Hay días en los que espero, en los que me apetece, que el trayecto transcurra sin apenas roce lingüístico –supongo que queda suficientemente claro que me refiero a la interacción espiritual entre dos personas que hablan por lo que las lenguas no pueden estar ocupadas en otros menesteres más lúbricos– y que el taxista no tenga sintonizada la emisora radiofónica de Justo Molinero. Otros días, en esos que me he dejado la burbuja en casa, en cambio, no me incomoda, incluso espero, encontrar a un buen conversador con el que explorar algún tema de esos que sacan al ruedo los que tienen el arte de conversar con el cogote sin parecer mal educados. Incluso hay algunos días en los que soy yo el iniciador de la conversación. Si el día ha empezado ligero y no se ha torcido puedo ser un tipo locuaz. Si en uno de esos días tengo que tomar un taxi y la suerte me acompaña en la lotería en la que juegas al levantar la mano y gritar ¡Taxi!, y me toca en suerte un coche grande, limpio y nuevo –tengo una cierta debilidad por los taxis Mercedes grandes– intento conversar con el conductor; por regla general empiezo preguntando sobre su herramienta de trabajo. Sobre su coche, no sobre su lengua.

Una conversación de esas podría ser así: (Podría ser porque no ha sido, pero podría ser algún día, no lo descarto)

– ¿Está contento con su Mercedes?

– Lo estoy. ¡Sólo faltaría estar descontento, con lo que me ha costado!

– Los caprichos siempre son caros.

– No se trata de un capricho. Es una inversión.

– No me negará que independientemente de qué cálculo de la amortización le satisfaga, y ya que las normas de su gremio le impiden cobrar una tarifa superior por ofrecer un servicio mejor, una cierta dosis de orgullo y placer personal debe ponerse usted entre pecho y espalda al coger el volante de esta maravilla.

– Ya que lo dice...

– ¿Orgullo o placer?

– Me refería a lo de las tarifas. ¿Usted pagaría más por viajar en este coche?

– A mi ya me está bien así, pero no me parece justo para usted.

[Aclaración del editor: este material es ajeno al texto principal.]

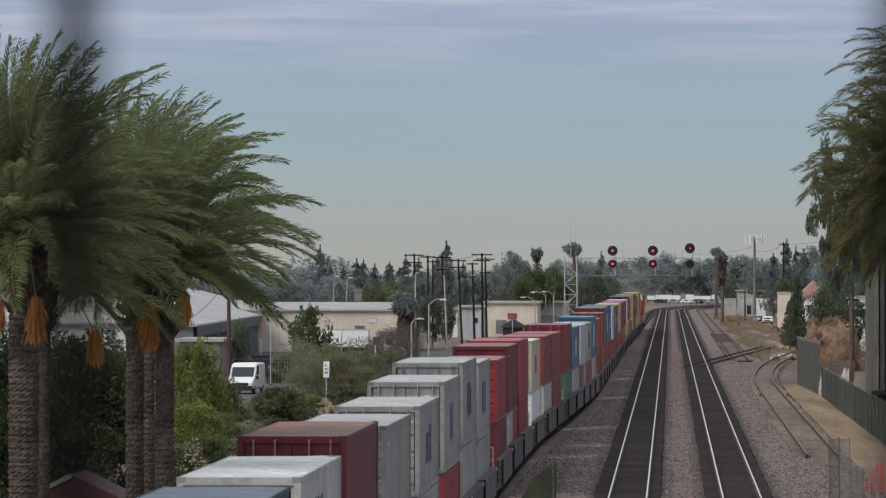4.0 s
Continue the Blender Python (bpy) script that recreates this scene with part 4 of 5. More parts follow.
# far tree line
LINE = "distant tree line"
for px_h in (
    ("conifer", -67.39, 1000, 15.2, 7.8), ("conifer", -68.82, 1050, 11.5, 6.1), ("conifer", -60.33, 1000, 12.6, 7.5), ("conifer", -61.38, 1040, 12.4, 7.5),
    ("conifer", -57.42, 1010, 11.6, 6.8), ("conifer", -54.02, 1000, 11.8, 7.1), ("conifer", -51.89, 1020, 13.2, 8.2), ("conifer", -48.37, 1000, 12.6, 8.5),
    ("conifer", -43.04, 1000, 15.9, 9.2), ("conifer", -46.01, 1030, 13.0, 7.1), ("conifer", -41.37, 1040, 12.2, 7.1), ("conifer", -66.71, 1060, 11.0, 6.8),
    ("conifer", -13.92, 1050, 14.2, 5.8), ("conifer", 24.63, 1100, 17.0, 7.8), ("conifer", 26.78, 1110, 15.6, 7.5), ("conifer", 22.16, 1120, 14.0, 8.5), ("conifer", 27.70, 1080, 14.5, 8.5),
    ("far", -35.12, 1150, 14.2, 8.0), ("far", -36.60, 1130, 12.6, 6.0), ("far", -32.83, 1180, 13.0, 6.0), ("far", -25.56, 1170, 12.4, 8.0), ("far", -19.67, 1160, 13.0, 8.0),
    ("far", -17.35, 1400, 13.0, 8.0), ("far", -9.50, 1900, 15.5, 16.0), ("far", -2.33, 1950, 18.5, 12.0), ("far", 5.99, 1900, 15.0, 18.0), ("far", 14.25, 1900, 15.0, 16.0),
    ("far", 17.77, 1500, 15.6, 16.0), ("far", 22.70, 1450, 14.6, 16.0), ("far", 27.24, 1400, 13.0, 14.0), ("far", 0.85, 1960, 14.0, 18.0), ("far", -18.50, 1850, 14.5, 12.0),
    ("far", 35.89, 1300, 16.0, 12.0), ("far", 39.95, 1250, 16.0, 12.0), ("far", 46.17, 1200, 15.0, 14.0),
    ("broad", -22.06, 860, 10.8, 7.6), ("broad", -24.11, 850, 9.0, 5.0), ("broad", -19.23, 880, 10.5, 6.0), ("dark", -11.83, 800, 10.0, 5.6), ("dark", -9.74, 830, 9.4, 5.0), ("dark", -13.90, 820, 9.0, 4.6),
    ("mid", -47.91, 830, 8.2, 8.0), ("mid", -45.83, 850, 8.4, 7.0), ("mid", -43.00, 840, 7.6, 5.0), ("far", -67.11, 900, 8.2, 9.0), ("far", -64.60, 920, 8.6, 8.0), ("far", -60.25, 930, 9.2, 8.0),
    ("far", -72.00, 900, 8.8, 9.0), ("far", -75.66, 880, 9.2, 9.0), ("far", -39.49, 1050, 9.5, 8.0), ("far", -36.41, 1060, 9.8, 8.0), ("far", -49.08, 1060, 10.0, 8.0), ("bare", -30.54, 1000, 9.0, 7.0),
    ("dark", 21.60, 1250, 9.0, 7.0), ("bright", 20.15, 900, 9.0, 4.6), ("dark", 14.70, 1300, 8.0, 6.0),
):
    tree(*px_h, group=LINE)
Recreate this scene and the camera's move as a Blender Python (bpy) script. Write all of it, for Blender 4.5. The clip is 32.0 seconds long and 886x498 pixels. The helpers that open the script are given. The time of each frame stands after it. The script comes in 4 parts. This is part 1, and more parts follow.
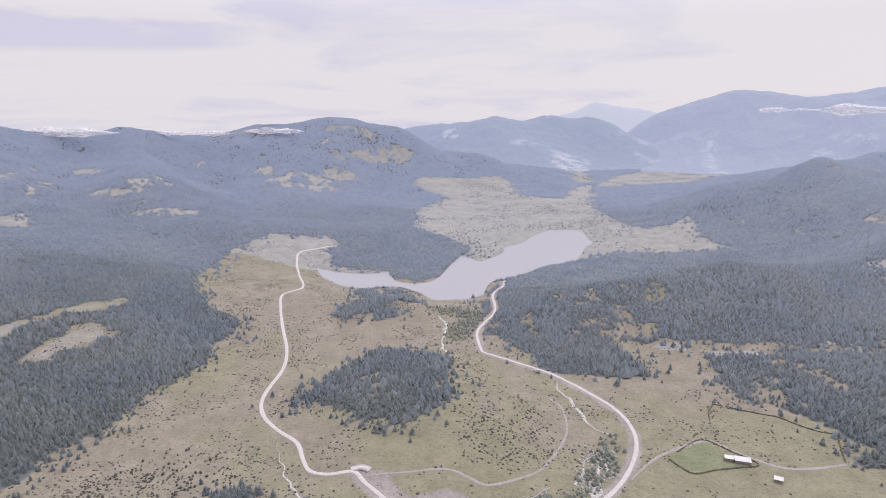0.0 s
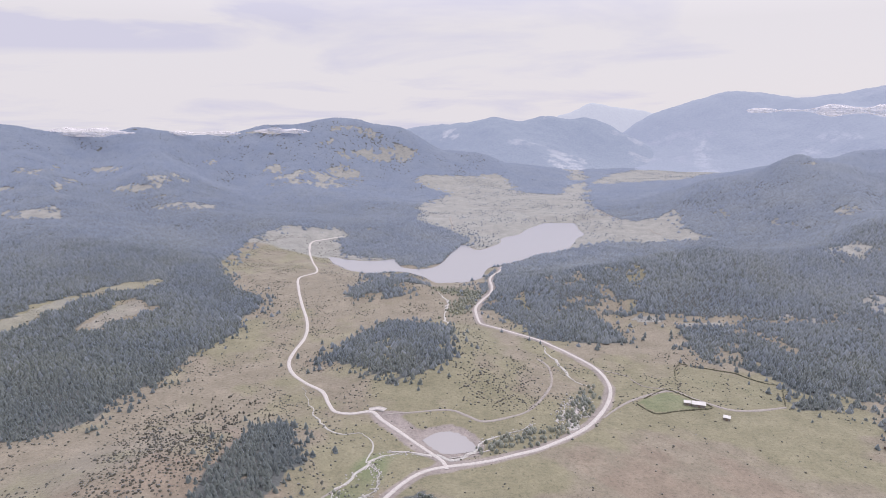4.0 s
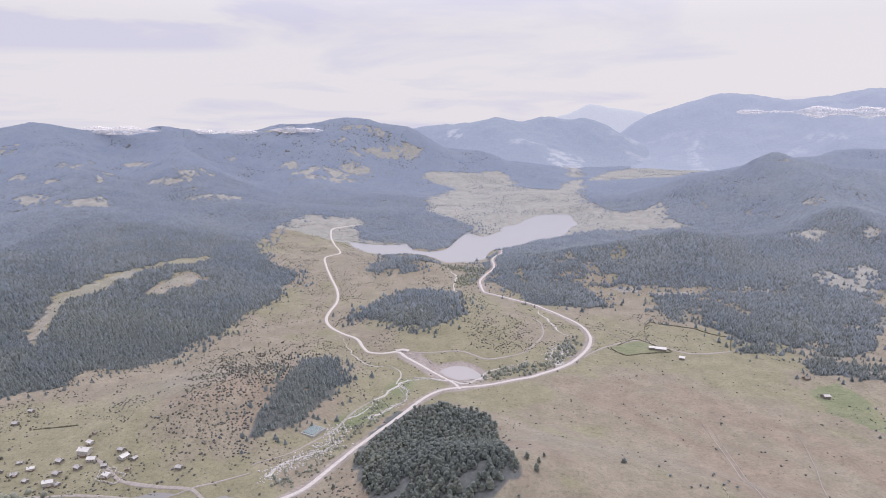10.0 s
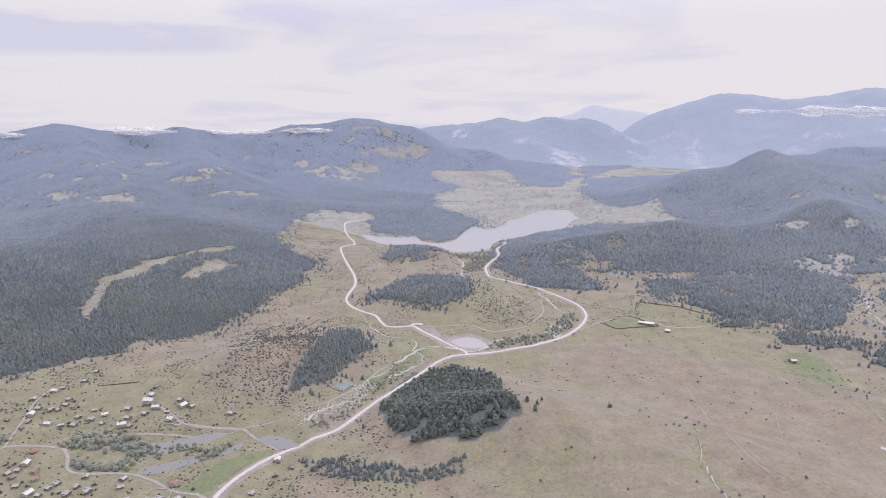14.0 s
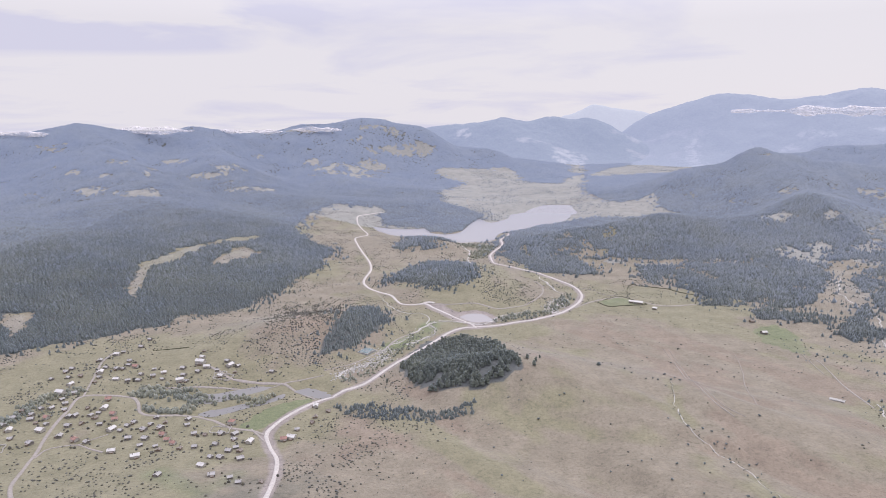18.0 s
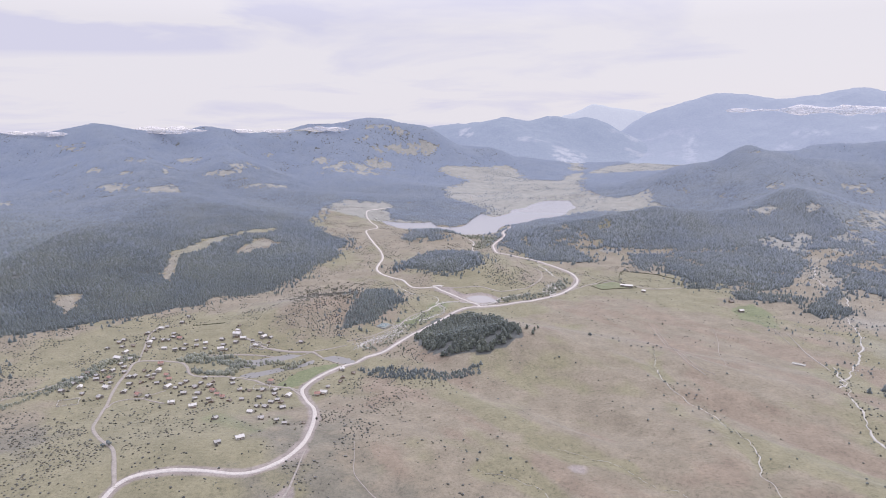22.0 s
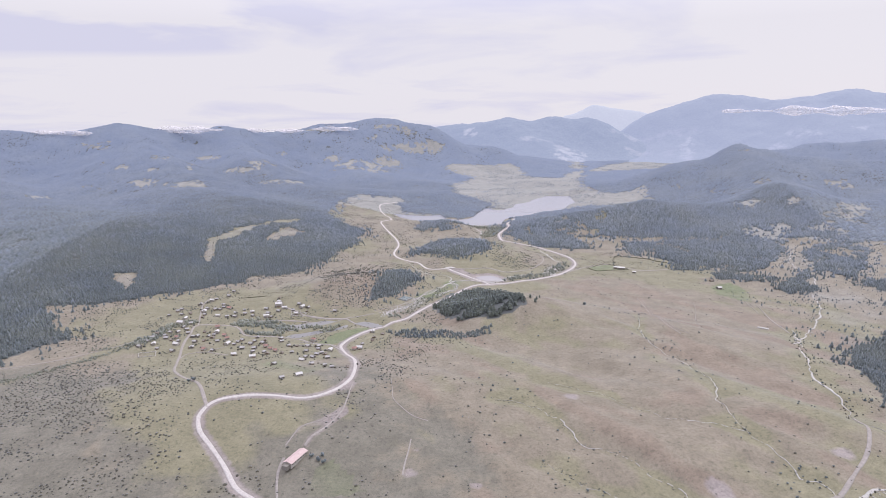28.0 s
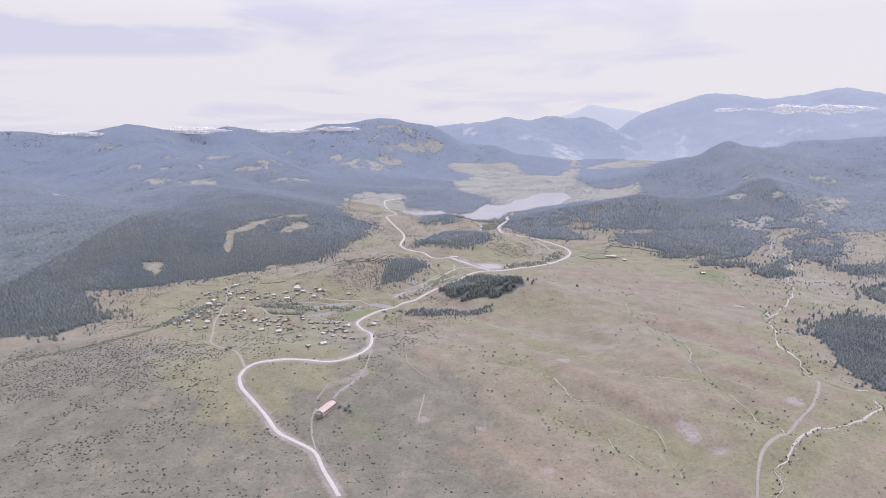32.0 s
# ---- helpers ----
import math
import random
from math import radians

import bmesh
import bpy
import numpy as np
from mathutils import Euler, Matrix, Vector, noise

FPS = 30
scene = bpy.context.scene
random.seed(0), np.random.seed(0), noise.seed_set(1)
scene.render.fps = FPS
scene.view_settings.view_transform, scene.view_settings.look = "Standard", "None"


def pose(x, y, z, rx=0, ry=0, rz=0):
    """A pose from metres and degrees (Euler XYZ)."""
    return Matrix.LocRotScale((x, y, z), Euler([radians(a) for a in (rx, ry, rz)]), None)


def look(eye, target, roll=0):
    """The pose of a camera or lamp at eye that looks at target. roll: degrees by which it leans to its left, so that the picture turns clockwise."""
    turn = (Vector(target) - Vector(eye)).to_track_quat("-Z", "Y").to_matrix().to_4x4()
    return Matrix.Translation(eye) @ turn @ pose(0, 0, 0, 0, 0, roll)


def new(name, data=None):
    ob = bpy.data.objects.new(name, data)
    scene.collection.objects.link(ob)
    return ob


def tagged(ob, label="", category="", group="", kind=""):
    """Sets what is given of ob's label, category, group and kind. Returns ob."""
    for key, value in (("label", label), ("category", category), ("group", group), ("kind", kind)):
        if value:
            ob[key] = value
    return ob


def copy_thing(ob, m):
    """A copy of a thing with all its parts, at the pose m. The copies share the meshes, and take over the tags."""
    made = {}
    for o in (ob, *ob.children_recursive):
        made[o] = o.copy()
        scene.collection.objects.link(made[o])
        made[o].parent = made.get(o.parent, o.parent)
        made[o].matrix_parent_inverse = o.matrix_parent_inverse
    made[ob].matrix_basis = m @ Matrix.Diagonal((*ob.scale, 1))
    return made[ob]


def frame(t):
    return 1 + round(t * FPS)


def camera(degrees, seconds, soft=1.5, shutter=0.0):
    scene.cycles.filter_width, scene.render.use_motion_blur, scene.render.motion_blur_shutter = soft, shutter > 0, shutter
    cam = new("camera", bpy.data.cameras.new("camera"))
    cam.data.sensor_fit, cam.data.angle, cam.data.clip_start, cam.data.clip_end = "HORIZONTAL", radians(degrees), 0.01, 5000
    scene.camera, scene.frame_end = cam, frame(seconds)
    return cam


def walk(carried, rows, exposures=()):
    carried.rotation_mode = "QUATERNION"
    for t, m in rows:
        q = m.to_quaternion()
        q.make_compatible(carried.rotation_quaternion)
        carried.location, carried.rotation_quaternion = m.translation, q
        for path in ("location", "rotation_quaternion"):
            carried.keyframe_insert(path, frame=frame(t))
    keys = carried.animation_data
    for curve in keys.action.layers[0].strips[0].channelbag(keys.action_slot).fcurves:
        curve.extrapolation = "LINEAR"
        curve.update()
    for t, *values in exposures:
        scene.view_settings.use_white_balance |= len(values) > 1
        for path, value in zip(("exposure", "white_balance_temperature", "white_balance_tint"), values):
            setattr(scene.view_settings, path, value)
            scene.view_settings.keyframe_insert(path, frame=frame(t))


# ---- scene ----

– Lo justo no importa. Cada uno conoce su negocio y el nuestro está basado en que el servicio prestado es igual independientemente de quien lo dé. Los clientes ya valoran la diferencia. Al menos algunos. ¿Usted a qué se dedica?

– Tengo una farmacia.

– A ustedes les pasa algo parecido. No hay diferencia en la tarifa. En todas las farmacias prestan el mismo servicio, pero no en todas te tratan igual.

– Es algo distinto...

– Ya, ya se lo decía yo. Cada uno conoce su negocio.

– Lo que es importante es definir los servicios que se prestan, eso que algunos llaman la cartera de servicios, fijar una tarifa y encontrar clientes que quieran pagarla.

– Pero... ¿usted cree que esto es posible?

– En eso estamos...

– Si lo logran, llámeme. Este es mi número.

Me he guardado la tarjeta, si necesito un taxi no dudaré en llamarlo. No sé si es porque el día continúa siendo un día de esos que parece que brillan más de lo habitual o porque sonaba en el excelente equipo de música el himno de Creedence Clearwater Revival «Long as I can see the Light», lo que evidentemente ha sido una ayuda, pero pagar los doce euros de la carrera me ha parecido barato. He dudado entre darle una propina o un beso casto en la coronilla. He optado por el euro porque me ha parecido más coherente con la conversación que hemos mantenido.

No creo que mi compañero desconocido haya entendido mis argumentos, no han parecido interesarle mucho, pero yo continúo pensando que el sistema tarifario de los taxis no es justo. Pero como he dicho, ese no es mi problema, yo no tengo nada que ver con los taxis.